Philippine economic growth slowed to 5.5 percent in the three months to June, its slowest pace in more than four years, as trade wars took their toll, the government said Thursday.

“As we have anticipated, these have been challenging times,” Economic Planning Secretary Ernesto Pernia said, blaming rising protectionism in advanced economies, as well as the El Nino dry spell that saw grain production contract.

The 5.5 percent expansion was the country’s lowest through 17 quarters.

GDP growth in the first three months of the year was also at a lower-than-expected 5.6 percent, making it more challenging for Manila to attain its full-year target of 6-7 percent.

The central bank’s policy-setting board responded Thursday by trimming its key overnight reverse repurchase facility by 25 basis points — its second this year — to 4.25 percent, and signalling it was ready to cut further.

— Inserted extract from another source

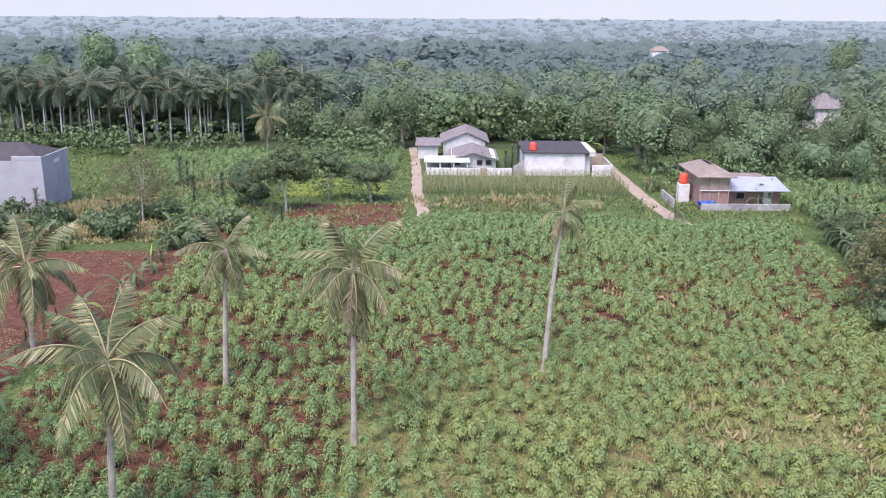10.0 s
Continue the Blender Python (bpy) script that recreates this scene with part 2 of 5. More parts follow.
MAT = {
    "ground": ground_material(),
    "cassava": leaf_material("cassava_leaf", (0.052, 0.1, 0.032), (0.245, 0.37, 0.138), (0.36, 0.36, 0.1), 0.03, 0.2, 0.55, True, "hue"),
    "cassava_pale": leaf_material("pale_cassava_leaf", (0.065, 0.11, 0.05), (0.28, 0.38, 0.19), (0.36, 0.35, 0.14), 0.02, 0.16, 0.55, True, "hue"),
    "stem": rough_material("cassava_stem", (0.26, 0.18, 0.10), (0.42, 0.32, 0.2), 6, 0.9),
    "grassblade": leaf_material("grass_blade", (0.09, 0.13, 0.036), (0.245, 0.3, 0.105), (0.33, 0.29, 0.12), 0.15, 0.3, 0.6, solo=False),
    "clover": leaf_material("clover_leaf", (0.185, 0.235, 0.09), (0.285, 0.34, 0.15), (0.34, 0.36, 0.17), 0.08, 0.25, 0.6, solo=False),
    "weed": leaf_material("yellow_green_weed", (0.12, 0.165, 0.055), (0.26, 0.3, 0.115), (0.38, 0.34, 0.16), 0.12, 0.3, 0.6, solo=False),
    "dryblade": leaf_material("dry_grass_blade", (0.22, 0.2, 0.08), (0.45, 0.37, 0.19), (0.2, 0.24, 0.07), 0.25, 0.25, 0.7, solo=False),
    "banana": leaf_material("banana_leaf", (0.075, 0.13, 0.052), (0.15, 0.215, 0.092), (0.34, 0.44, 0.10), 0.06, 0.3, 0.55, False),
    "banana_young": leaf_material("young_banana_leaf", (0.09, 0.18, 0.045), (0.17, 0.29, 0.08), (0.33, 0.44, 0.10), 0.15, 0.35, 0.5, False),
    "banana_far": leaf_material("far_banana_leaf", (0.075, 0.12, 0.058), (0.15, 0.205, 0.1), (0.33, 0.29, 0.13), 0.0, 0.25, 0.45, False, "hue"),
    "banana_old": leaf_material("withered_banana_leaf", (0.17, 0.11, 0.05), (0.33, 0.23, 0.12), (0.4, 0.36, 0.1), 0.2, 0.2, 0.8, False),
    "banana_stem": rough_material("banana_pseudostem", (0.12, 0.15, 0.06), (0.25, 0.21, 0.11), 3, 0.7),
    "palm": leaf_material("palm_leaflet", (0.08, 0.105, 0.042), (0.2, 0.22, 0.095), (0.42, 0.35, 0.17), 0.2, 0.2, 0.42),
    "palm_dry": leaf_material("dry_palm_leaflet", (0.2, 0.14, 0.08), (0.42, 0.33, 0.2), (0.45, 0.38, 0.2), 0.3, 0.15, 0.7),
    "rib": rough_material("frond_rib", (0.22, 0.22, 0.1), (0.4, 0.34, 0.18), 4, 0.6),
    "palm_trunk": rough_material("palm_trunk", (0.24, 0.205, 0.16), (0.48, 0.43, 0.35), 2.5, 0.9, 14, 0.6),
    "royal_trunk": rough_material("royal_palm_trunk", (0.34, 0.32, 0.285), (0.52, 0.5, 0.46), 1.5, 0.9, 9, 0.3),
    "royal": leaf_material("royal_palm_leaflet", (0.042, 0.072, 0.046), (0.1, 0.14, 0.085), (0.16, 0.19, 0.08), 0.05, 0.2, 0.65),
    "bark": rough_material("bark", (0.12, 0.095, 0.07), (0.27, 0.23, 0.18), 3, 0.95, 20, 0.6),
    "leaf_dark": leaf_material("dark_tree_leaf", (0.055, 0.09, 0.042), (0.14, 0.19, 0.09), (0.2, 0.23, 0.1), 0.08, 0.2, 0.5),
    "leaf_mid": leaf_material("tree_leaf", (0.08, 0.13, 0.053), (0.19, 0.255, 0.11), (0.26, 0.28, 0.12), 0.08, 0.25, 0.5),
    "leaf_light": leaf_material("feathery_tree_leaf", (0.115, 0.21, 0.042), (0.265, 0.38, 0.095), (0.3, 0.38, 0.12), 0.1, 0.35, 0.5),
    "leaf_gold": leaf_material("yellowing_tree_leaf", (0.13, 0.17, 0.03), (0.29, 0.32, 0.065), (0.42, 0.4, 0.08), 0.15, 0.3, 0.42),
    "spike": leaf_material("dracaena_leaf", (0.035, 0.065, 0.028), (0.09, 0.13, 0.055), (0.24, 0.22, 0.12), 0.15, 0.15, 0.45),
    "maize": leaf_material("maize_leaf", (0.16, 0.19, 0.07), (0.33, 0.34, 0.16), (0.46, 0.4, 0.22), 0.2, 0.25, 0.6, solo=False),
    # distance haze is put into these paler, bluer, more translucent leaf and canopy colours
    "far_leaf": leaf_material("haze_tinted_far_leaf", (0.095, 0.14, 0.095), (0.165, 0.22, 0.145), (0.2, 0.25, 0.13), 0.05, 0.3, 0.8, True, "hue"),
    "hazy_leaf": leaf_material("haze_painted_farther_leaf", (0.15, 0.2, 0.175), (0.18, 0.235, 0.205), (0.195, 0.245, 0.2), 0.04, 0.45, 0.9, True, "hue"),
    "canopy": canopy_material("haze_tinted_valley_canopy", (0.1, 0.145, 0.115), (0.145, 0.195, 0.155), 0.0),
    # the farthest woods glow and are tinted blue to imitate haze
    "backdrop": canopy_material("haze_glow_woods", (0.1, 0.145, 0.138), (0.125, 0.175, 0.165), 0.13),
    "lime": leaf_material("lime_green_grass", (0.2, 0.29, 0.05), (0.33, 0.42, 0.1), (0.4, 0.42, 0.12), 0.1, 0.3, 0.6, solo=False),
    "leaf_olive": leaf_material("olive_thin_leaf", (0.12, 0.145, 0.06), (0.24, 0.265, 0.115), (0.34, 0.28, 0.13), 0.15, 0.3, 0.6),
    # crown shells, with the shade between leaf clusters put into the colour
    "close_leaf": leaf_material("gap_shaded_foliage", (0.07, 0.112, 0.052), (0.15, 0.205, 0.095), (0.2, 0.23, 0.1), 0.03, 0.1, 0.7, True, "hue", 2.2),
    "wood_leaf": leaf_material("woodland_leaf", (0.068, 0.112, 0.055), (0.175, 0.24, 0.115), (0.23, 0.27, 0.12), 0.06, 0.2, 0.6),
    "pale_bark": rough_material("pale_bark", (0.28, 0.25, 0.21), (0.46, 0.43, 0.37), 3, 0.95, 20, 0.6),
    "render_white": rough_material("white_rendered_wall", (0.60, 0.565, 0.52), (0.76, 0.73, 0.68), 1.2, 0.9, 20, 0.2, "Object", 0.0, (0.42, 0.38, 0.33)),
    "render_grey": rough_material("grey_cement_wall", (0.345, 0.335, 0.335), (0.42, 0.41, 0.41), 0.7, 0.9, 16, 0.2, "Object", 0.0, (0.31, 0.3, 0.3)),
    "concrete": rough_material("weathered_concrete", (0.27, 0.26, 0.24), (0.45, 0.43, 0.4), 1.4, 0.95, 18, 0.4, "Object", 0.0, (0.16, 0.15, 0.12)),
    "roof_dark": rough_material("dark_roof", (0.042, 0.036, 0.035), (0.085, 0.074, 0.07), 1.5, 0.8, 15, 0.6, courses=1.2),
    "roof_grey": rough_material("weathered_grey_roof_tile", (0.15, 0.13, 0.115), (0.28, 0.25, 0.225), 1.5, 0.9, 12, 0.7, courses=1.2),
    "roof_clay": rough_material("old_clay_roof_tile", (0.19, 0.145, 0.11), (0.34, 0.27, 0.21), 1.5, 0.9, 12, 0.7, "Object", 0.0, (0.2, 0.17, 0.14), 1.2),
    "tin": rough_material("galvanised_tin", (0.33, 0.35, 0.37), (0.52, 0.54, 0.56), 0.8, 0.6, 10, 0.15, "Object", 0.3, (0.42, 0.4, 0.38), -1.6),
    "brick": rough_material("bare_brick", (0.27, 0.15, 0.11), (0.4, 0.26, 0.2), 2.5, 0.95, 14, 0.5),
    "timber": rough_material("weathered_timber", (0.3, 0.22, 0.16), (0.45, 0.35, 0.27), 2, 0.9, 14, 0.4),
    "dirt_path": rough_material("pale_dirt", (0.3, 0.225, 0.155), (0.43, 0.34, 0.25), 0.8, 0.95, 9, 0.5),
    "tank": rough_material("orange_red_plastic", (0.58, 0.06, 0.03), (0.68, 0.09, 0.04), 2, 0.4, 20, 0.05),
    "blue": rough_material("blue_tarpaulin", (0.03, 0.1, 0.42), (0.06, 0.16, 0.55), 3, 0.5, 20, 0.3),
    # near-black colour on window panes, standing for the shade indoors
    "dark": rough_material("shadowed_opening", (0.02, 0.02, 0.02), (0.035, 0.033, 0.03), 3, 0.8),
    "white_cloth": rough_material("white_plastic", (0.75, 0.75, 0.75), (0.85, 0.85, 0.85), 4, 0.6),
    "coconut": rough_material("coconut_husk", (0.16, 0.13, 0.05), (0.3, 0.26, 0.1), 5, 0.7),
    "ash": rough_material("burnt_earth", (0.035, 0.025, 0.018), (0.11, 0.07, 0.045), 5, 0.95),
}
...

“The Monetary Board believes that the benign inflation outlook provides room for a further reduction in the policy rate as a pre-emptive move against the risks associated with weakening global growth,” it said.

With China and the United States, two of the Philippines’ top trading partners, locked in an escalating trade war since the second half of 2018, Manila’s total exports last year shrank by 1.8 percent to $67.5 billion.

First World protectionism was also “moderating” the performance of Manila’s key information technology and business process management sector that serves mainly Western companies and employs millions, Pernia said.

Growth in services exports, driven by the business process outsourcing sector, eased to 3.8 percent, the Philippine Statistics Authority said, compared to a 9.7 percent expansion in the same period last year and double-digit annual growth as late as in 2016.

Meanwhile growth in goods exports slumped to 4.6 percent in the quarter, from 16.1 percent a year earlier.

“It is essential for the country to diversify its products and markets,” Pernia said, also calling for a push in tourism, which has been “largely insulated from the trade wars and other tensions that we have been witnessing”.

While the El Nino effect on the Philippines was relatively mild this year, Pernia said it had a “severe” impact on water supply in the capital Manila, where taps ran dry as water impounded in dams shrank.

“This adversely affected consumer confidence, resulting in a slowdown in household consumption,” he said.

A ban on public works activities ahead of last May’s midterm elections, and a delay in the passage of this year’s government budget, had also squeezed government consumption, particularly in construction, he added.